The biggest concern expressed in the comments about this issue was
whether an attorney in such an ethical quandary would be able to withdraw from
the case, and thereby discharge the ethical obligation.  In the published final rule, the USPTO addressed these comments, but did not change the proposed
rule.  The USPTO's response provided some justification for the rule as drafted.  For example, the USPTO appears to suggest that such an ethical quandary is
unlikely because the restrictions on conflicts of interest "would
generally prevent a practitioner from accepting clients who may have
potentially adverse interests."  Of course, this is not the test for
whether there is a conflict of interest under ABA Model Rule 1.7 or USPTO Rule
107.  Instead, a concurrent conflict of interest exists where the representation
of two clients would be directly adverse, or where there would be a significant
risk that the representation of either client would materially limit the
representation of the other.  Indeed, a requirement to disclose confidential
information can arise when a current client discloses information to a
practitioner that happens to be material to the patentability of another client's
application.  Conflict screening will generally not prevent these ethical
quandaries.

This does, however, bring up another interesting issue regarding
the interplay between the duty to disclose and the rules on whether a conflict
exists.  The USPTO Rules include a
version of ABA Model Rule 1.10, in which the existence of a conflict of
interest is imputed to everyone at a firm.  In other words, if another attorney at a firm is performing legal
services for a client, then every attorney at that firm is thought to be
working for that client, even if the other attorneys at the firm have no
knowledge of that client.  Moreover,
unless the conflict arises from an association with another firm, it is
generally not possible to "screen" or "wall" those
attorneys off to avoid the conflict.  Instead, in such instances where a conflict would arise, the firm is
forced to decline the work that would cause the conflict.  This is not true of the duty of
disclosure.  Whether a practitioner is
aware of a reference that is material to the patentability of an application is
personal to that patent attorney or agent.  Knowledge of a material reference is not imputed, so different attorneys
representing different clients in similar spaces could be aware of art that
would be material to the other client's application and not be required to
disclose it.  This is because that
attorney needs to have actual knowledge of the reference.

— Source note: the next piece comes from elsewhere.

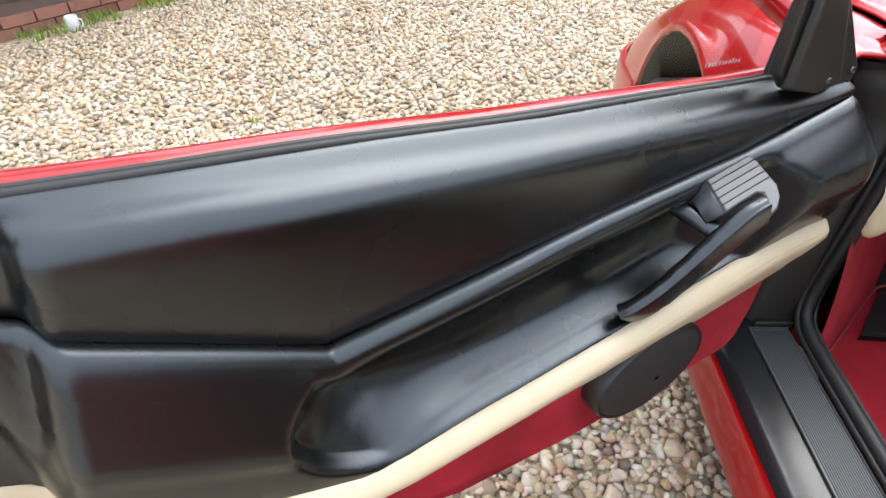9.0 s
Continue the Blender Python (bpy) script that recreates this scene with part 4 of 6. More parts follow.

Nevertheless, whether those attorneys had actual knowledge of such
a reference is a factual matter, and the consequences of a court finding such knowledge
can be catastrophic for a client.  Therefore, firms can take precautions to avoid even the appearance of
impropriety.  For example, firms can
obtain separate USPTO customer numbers for use with specific clients.  That way, if one client's reference becomes relevant
to another client's application, as long as the attorneys of the second client
are not associated with the first client's customer number, a presumption could
be drawn that they never had knowledge of the reference in the first
place.  The only problem with this
approach, however, is that clients often hire a firm because of the firm's
experience prosecuting particular types of applications.  Unfortunately, it is this experience that can
potentially give rise to these conflicts, or requirements to disclose
information.

Ultimately, the USPTO did respond to the expressed concern by noting
that a practitioner in such a situation could be able to withdraw from
representation.  In the response to this comment, the USPTO pointed to § 1.116
of the new Rules, which provides that in certain situations, a practitioner may
seek to withdraw to avoid a conflict of interest.  Moreover, in the "Discussion
of Specific Rule," the USPTO specifically stated that "if a
practitioner has a conflict of interest in a given matter, arising from a
different client, timely withdrawal by the practitioner from the given matter
would generally result in OED not seeking discipline for conflicts of interest
under part 11."  Even though the use
of the word "generally" is troubling in this explanation, this is
probably the best practical solution short of amending the rules.